(Work required) Go through the data and copy every line exactly, but not the images.

________

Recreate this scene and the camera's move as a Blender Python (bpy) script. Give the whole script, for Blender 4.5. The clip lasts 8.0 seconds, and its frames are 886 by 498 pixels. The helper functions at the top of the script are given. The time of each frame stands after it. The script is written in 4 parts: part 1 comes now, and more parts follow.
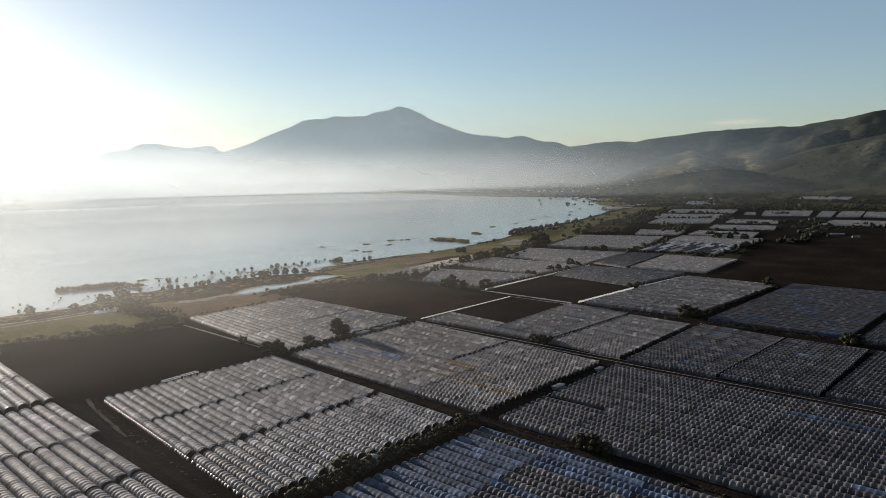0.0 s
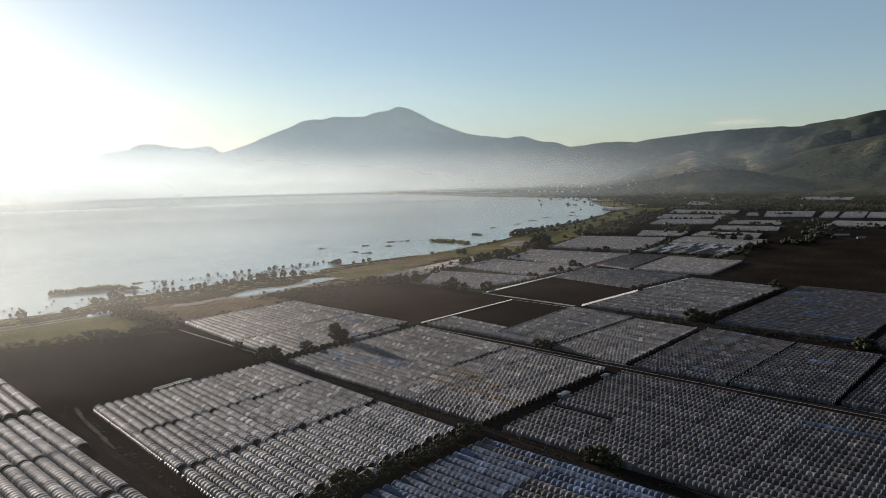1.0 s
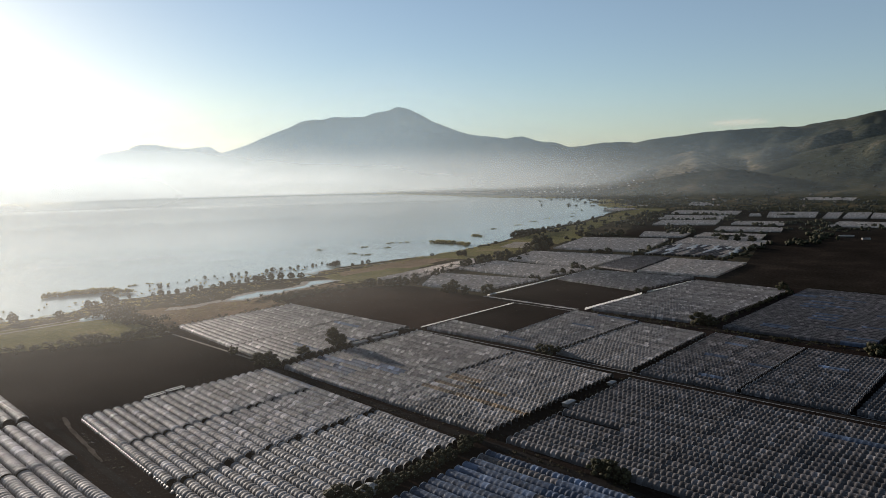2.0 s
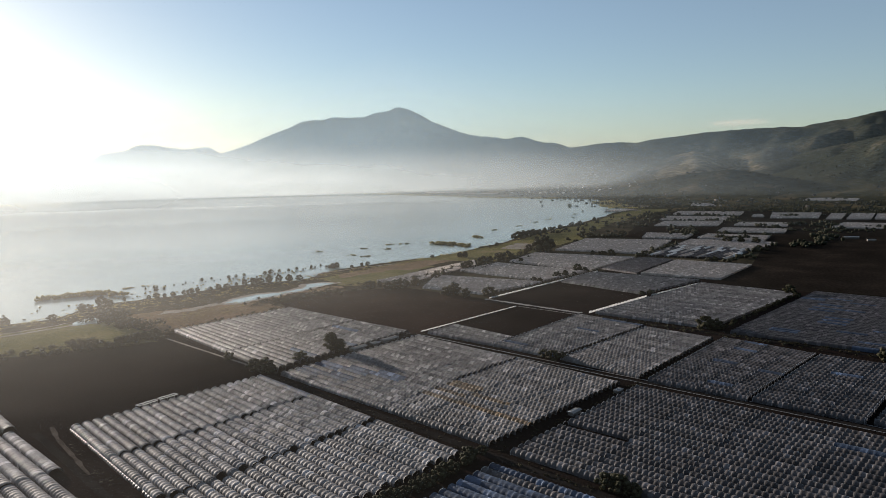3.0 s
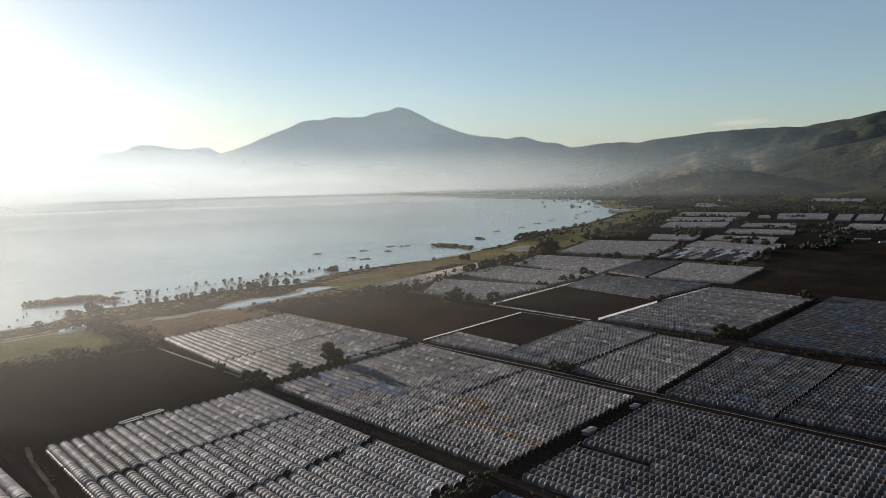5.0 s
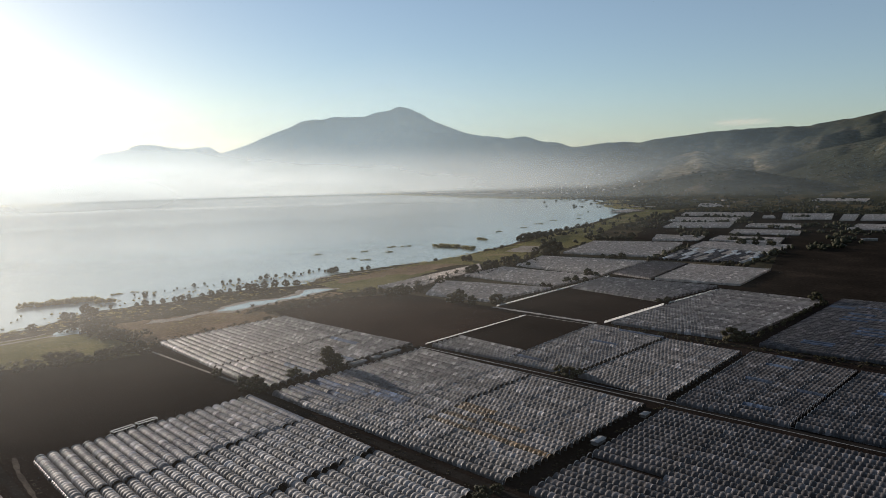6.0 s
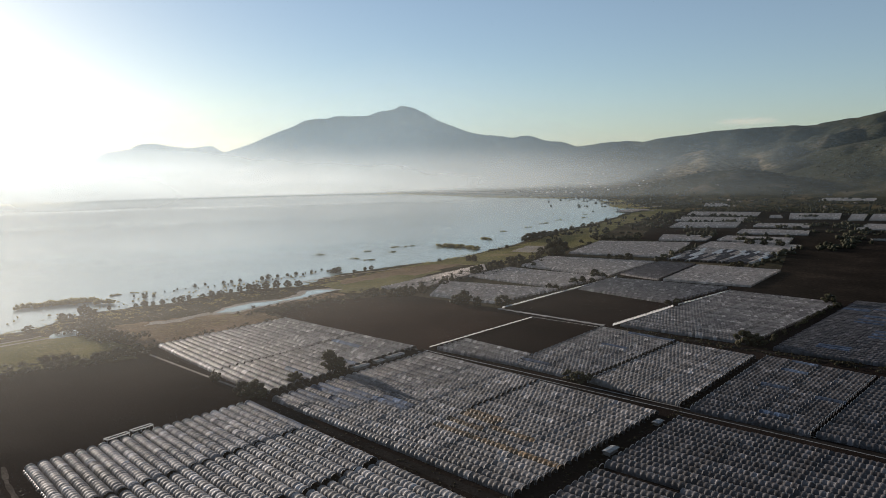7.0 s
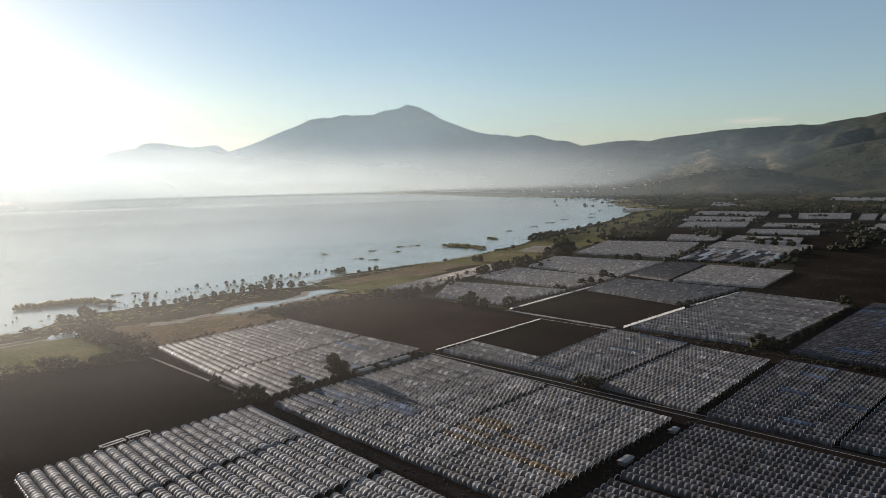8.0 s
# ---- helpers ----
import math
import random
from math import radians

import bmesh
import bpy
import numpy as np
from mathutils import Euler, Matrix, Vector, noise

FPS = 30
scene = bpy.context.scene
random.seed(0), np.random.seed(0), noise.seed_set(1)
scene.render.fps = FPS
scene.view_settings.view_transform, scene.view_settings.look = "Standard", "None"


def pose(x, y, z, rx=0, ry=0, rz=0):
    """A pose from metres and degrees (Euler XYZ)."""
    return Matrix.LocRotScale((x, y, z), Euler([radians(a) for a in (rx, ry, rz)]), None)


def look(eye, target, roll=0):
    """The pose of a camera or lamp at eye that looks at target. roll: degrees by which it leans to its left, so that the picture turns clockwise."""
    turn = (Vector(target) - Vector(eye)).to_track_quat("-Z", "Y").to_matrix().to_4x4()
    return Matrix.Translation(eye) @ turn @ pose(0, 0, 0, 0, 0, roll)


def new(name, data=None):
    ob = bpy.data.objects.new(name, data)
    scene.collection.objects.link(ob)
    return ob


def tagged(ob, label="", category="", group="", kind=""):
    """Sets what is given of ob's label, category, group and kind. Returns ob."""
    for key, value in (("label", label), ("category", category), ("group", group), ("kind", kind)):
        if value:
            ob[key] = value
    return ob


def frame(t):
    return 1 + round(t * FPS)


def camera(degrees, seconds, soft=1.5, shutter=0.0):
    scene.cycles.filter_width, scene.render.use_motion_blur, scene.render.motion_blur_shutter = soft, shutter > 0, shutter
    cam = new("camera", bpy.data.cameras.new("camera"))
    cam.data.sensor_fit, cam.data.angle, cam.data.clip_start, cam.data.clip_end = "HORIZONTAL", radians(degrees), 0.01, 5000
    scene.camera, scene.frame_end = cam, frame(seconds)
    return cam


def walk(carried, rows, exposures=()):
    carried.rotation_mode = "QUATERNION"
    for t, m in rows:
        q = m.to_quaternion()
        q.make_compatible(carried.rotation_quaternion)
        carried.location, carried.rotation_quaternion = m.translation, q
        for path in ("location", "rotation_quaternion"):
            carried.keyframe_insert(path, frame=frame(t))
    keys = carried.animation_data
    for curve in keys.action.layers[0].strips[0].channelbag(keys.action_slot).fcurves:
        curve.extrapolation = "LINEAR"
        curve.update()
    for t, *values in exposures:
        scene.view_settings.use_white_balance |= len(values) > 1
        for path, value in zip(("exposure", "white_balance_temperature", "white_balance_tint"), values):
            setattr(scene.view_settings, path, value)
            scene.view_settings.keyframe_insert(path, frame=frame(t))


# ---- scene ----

________

(The response)
Recreate this scene and the camera's move as a Blender Python (bpy) script. Give the whole script, for Blender 4.5. The clip lasts 8.0 seconds, and its frames are 886 by 498 pixels. The helper functions at the top of the script are given. The time of each frame stands after it. The script is written in 4 parts: part 1 comes now, and more parts follow.
0.0 s
1.0 s
2.0 s
3.0 s
5.0 s
6.0 s
7.0 s
8.0 s
# ---- helpers ----
import math
import random
from math import radians

import bmesh
import bpy
import numpy as np
from mathutils import Euler, Matrix, Vector, noise

FPS = 30
scene = bpy.context.scene
random.seed(0), np.random.seed(0), noise.seed_set(1)
scene.render.fps = FPS
scene.view_settings.view_transform, scene.view_settings.look = "Standard", "None"


def pose(x, y, z, rx=0, ry=0, rz=0):
    """A pose from metres and degrees (Euler XYZ)."""
    return Matrix.LocRotScale((x, y, z), Euler([radians(a) for a in (rx, ry, rz)]), None)


def look(eye, target, roll=0):
    """The pose of a camera or lamp at eye that looks at target. roll: degrees by which it leans to its left, so that the picture turns clockwise."""
    turn = (Vector(target) - Vector(eye)).to_track_quat("-Z", "Y").to_matrix().to_4x4()
    return Matrix.Translation(eye) @ turn @ pose(0, 0, 0, 0, 0, roll)


def new(name, data=None):
    ob = bpy.data.objects.new(name, data)
    scene.collection.objects.link(ob)
    return ob


def tagged(ob, label="", category="", group="", kind=""):
    """Sets what is given of ob's label, category, group and kind. Returns ob."""
    for key, value in (("label", label), ("category", category), ("group", group), ("kind", kind)):
        if value:
            ob[key] = value
    return ob


def frame(t):
    return 1 + round(t * FPS)


def camera(degrees, seconds, soft=1.5, shutter=0.0):
    scene.cycles.filter_width, scene.render.use_motion_blur, scene.render.motion_blur_shutter = soft, shutter > 0, shutter
    cam = new("camera", bpy.data.cameras.new("camera"))
    cam.data.sensor_fit, cam.data.angle, cam.data.clip_start, cam.data.clip_end = "HORIZONTAL", radians(degrees), 0.01, 5000
    scene.camera, scene.frame_end = cam, frame(seconds)
    return cam


def walk(carried, rows, exposures=()):
    carried.rotation_mode = "QUATERNION"
    for t, m in rows:
        q = m.to_quaternion()
        q.make_compatible(carried.rotation_quaternion)
        carried.location, carried.rotation_quaternion = m.translation, q
        for path in ("location", "rotation_quaternion"):
            carried.keyframe_insert(path, frame=frame(t))
    keys = carried.animation_data
    for curve in keys.action.layers[0].strips[0].channelbag(keys.action_slot).fcurves:
        curve.extrapolation = "LINEAR"
        curve.update()
    for t, *values in exposures:
        scene.view_settings.use_white_balance |= len(values) > 1
        for path, value in zip(("exposure", "white_balance_temperature", "white_balance_tint"), values):
            setattr(scene.view_settings, path, value)
            scene.view_settings.keyframe_insert(path, frame=frame(t))


# ---- scene ----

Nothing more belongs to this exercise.